Monday, January 22, 2024

Master Gardener (2022)

I loved First Reformed but haven’t really kept up since with director and writer Paul Schrader, possibly due to his obnoxious online presence. I didn’t even know Master Gardener was his until I was looking up information about it before looking at it. But I might have guessed from the basic elements—the deliberate pace and stasis-oriented, off-rhythm editing style of his hero Robert Bresson coupled with one strain or another of American extremism. Here we have Narvel Roth (Joel Edgerton), former white supremacist hit man with a torso full of hate tattoos to prove it, now in witness protection, clean and sober, with a career as a master gardener. We catch up with him working the estate of Norma Haverhill (Sigourney Weaver), who in turn has a grand-niece, Maya Core (Quintessa Swindell), who she wants to put to work learning the trade from Roth. Maya is mixed-race and Norma is an uptight bigot, so it’s not a promising match. This is a movie that doles out information by bits as it goes. It takes a while to get Roth’s full backstory, which is brutal and unpleasant. But that’s all in the past now. He works and is good at his job, he attends NA meetings, and he loves flowers. It’s honestly a bit hard to believe and Edgerton’s studied low-key performance is not that helpful, except the way it sets up and adds to the high suspense that kicks in pretty quick.
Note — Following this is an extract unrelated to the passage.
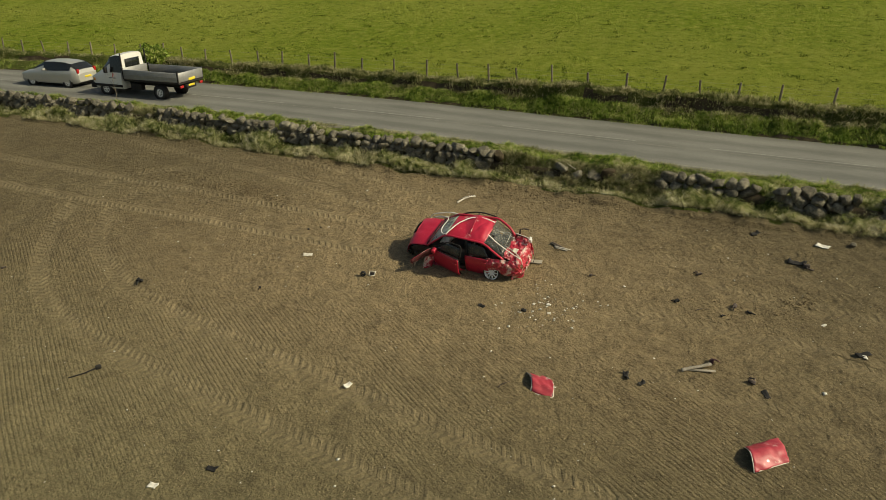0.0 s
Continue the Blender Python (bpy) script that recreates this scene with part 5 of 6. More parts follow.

If there’s one thing Schrader knows how to do it is stoking monomaniacal tension. The best moments in Master Gardener are scenes of great economy that are purely kinetic, as when Roth is traveling on some deadly mission and we ride with him in the backseat, waiting for whatever is going to happen to happen. IMDb has the pictures as a “thriller” as well as “drama” and “crime”—and thriller is where it is best. On some levels it is trying way too hard, as with all the Nazi iconography. But trying too hard is also a long-time Schrader trait—compare Hardcore. Still, if there has ever been a time to think about deadly white supremacists who can be rehabilitated, it’s probably now. And Master Gardener is good enough as a thriller that even if you don’t care about deadly white supremacists you’re bound to get caught up in all the manifold scenes of riveting tension.